Belum lagi cara bicara, berjalan dan berinteraksi yang berbeda. Ia harus menahan segala emosi pemberontakkan di balik laku halus dan sopan santun. Tunduk patuh saat berkomunikasi, apalagi dengan kaum pria bangsawan lainnya. Dalam bahasa Jawa dan Belanda ia berkomunikasi. Meski sarat tantangan semua itu berhasil ditunaikan. Ia terlihat tanpa cela.
Dian cukup berhasil mendalami karakter Kartini. Setidaknya Hanung berhasil membuktikan bahwa pilihannya pada Dian tidak meleset dengan segala konsep dan karakter yang diharapkan. Menyaksikan Kartini kita seperti melihat Kartini yang ingin diperlihatkan Hanung. Bukan lagi Dian yang sehari-hari, atau Dian yang menjadi Cinta dalam “Ada Apa dengan Cinta?” yang lebih dulu memasyurkan namanya.
Perjuangan pemikiran
Terlalu fokus pada Dian bisa-bisa membuat para pemeran lain seperti tak berarti. Padahal film ini menjadi utuh berkat sumbangsih para pemeran lainnya. Hanung benar-benar total membuat Kartini. Seperti proyek biopik sebelumnya yakni Soekarno dan Rudy Habibie, di film ini ia melibatkan para aktor beken seperti Reza Rahadian yang berperan sebagai si jenius Sosrokartono, kakak Kartini dan Christine Hakim yang menjadi Ngasirah.
Kesenioran dan kematangan Christine membuatnya mampu berperan apik sebagai ibu kandung Kartini yang “ditendang” karena bukan dari kalangan bangsawan. Dengan bahasa Jawa yang fasih dan sangat menguasai peran, Christine memancing Dian untuk mengeluarkan emosinya sebagai anak yang memberontak terhadap ketidakadilan yang diterima ibu kandungnya. Semua mereka itu menjadi satu kesatuan yang membuat Dian bisa menjadi Kartini dan Kartini menjadi Kartini yang utuh.
Pertanyaan kini, apa yang membuat Kartini versi Hanung menarik? Tidak cukup dan terlalu sempit bila mengukurnya dari para pemeran seperti Dian yang jago berperan sekalipun. Toh mereka adalah medium pemberi pesan kepada para penonton.

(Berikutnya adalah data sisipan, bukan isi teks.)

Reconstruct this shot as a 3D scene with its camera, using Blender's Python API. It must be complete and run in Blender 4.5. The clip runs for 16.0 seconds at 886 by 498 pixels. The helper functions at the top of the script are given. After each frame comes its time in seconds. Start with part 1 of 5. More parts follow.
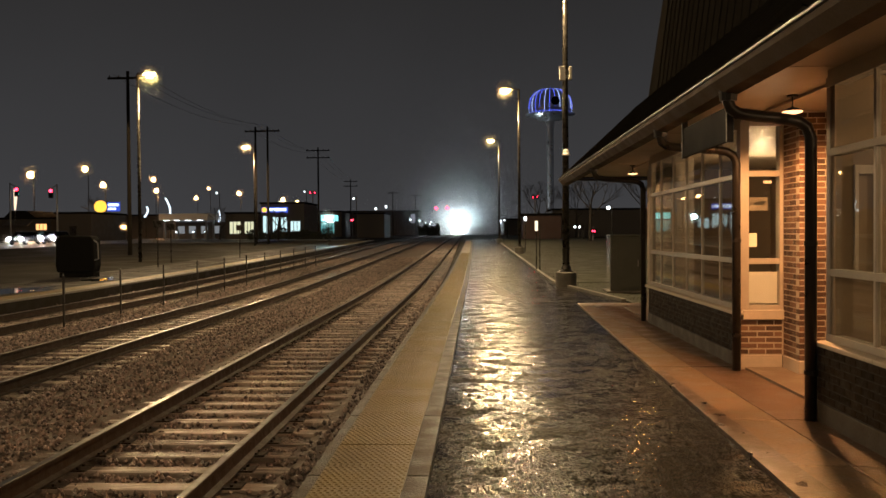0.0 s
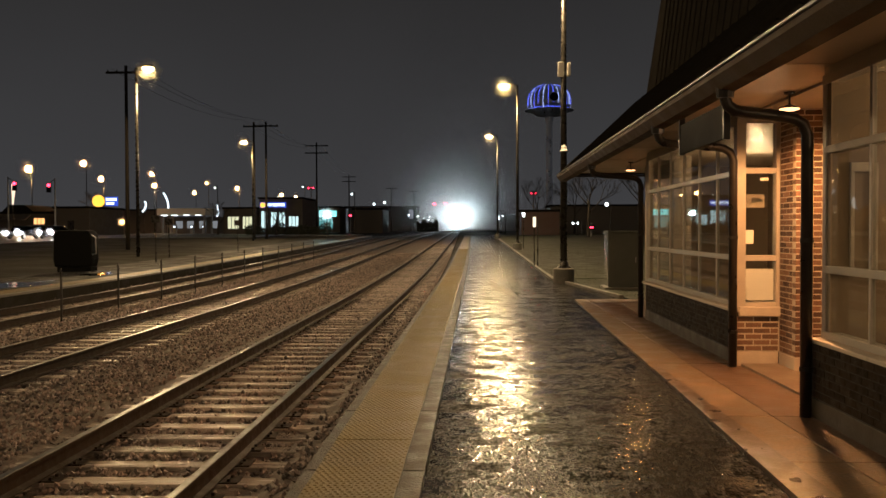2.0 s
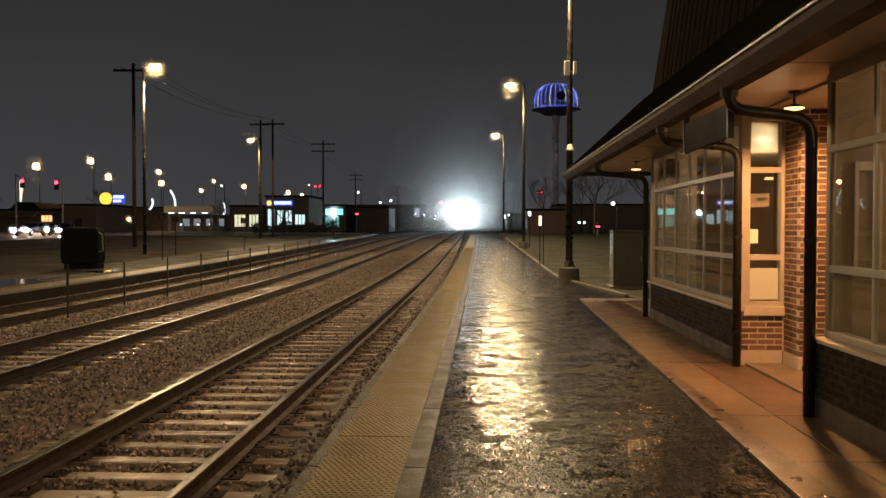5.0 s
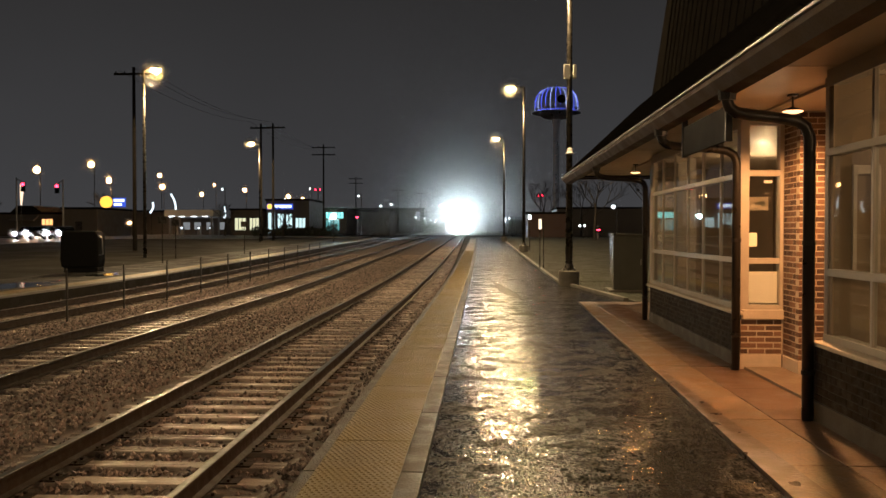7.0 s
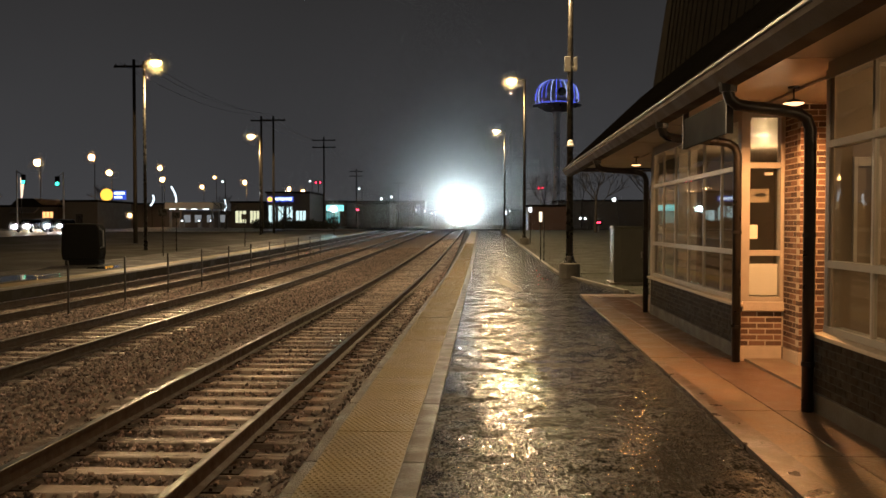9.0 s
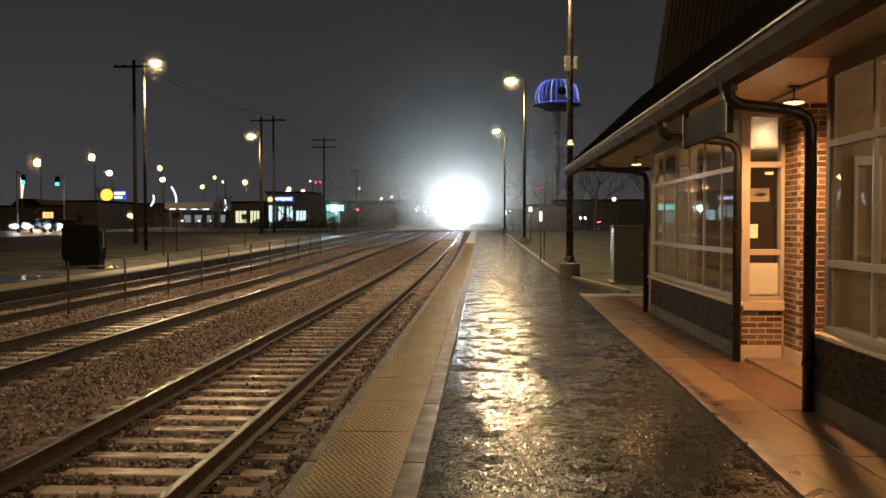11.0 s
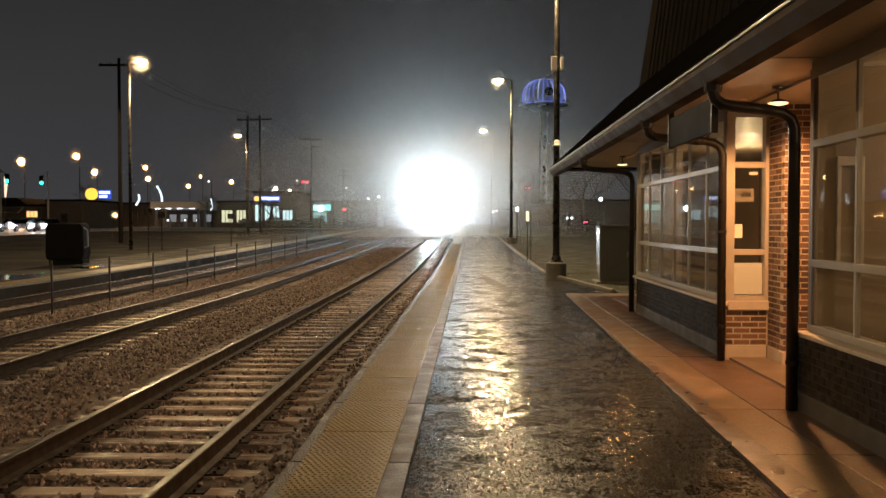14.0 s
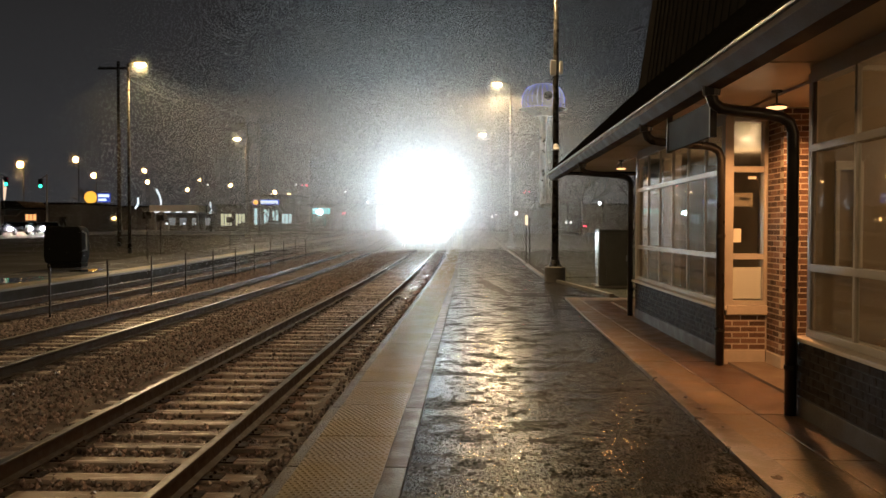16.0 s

Sepanjang sejarah tema tentang wanita Jepara yang menjadi simbol perjuangan kaum wanita melawan ketimpangan ini sudah terlalu sering dibicarakan dan diangkat ke layar lebar. Statusnya sebagai seorang pahlawan nasional tidak bisa tidak membuatnya selalu disebut dan dijadikan rujukan saat berbicara tentang perjuangan kaum perempuan dan gerakan feminisme.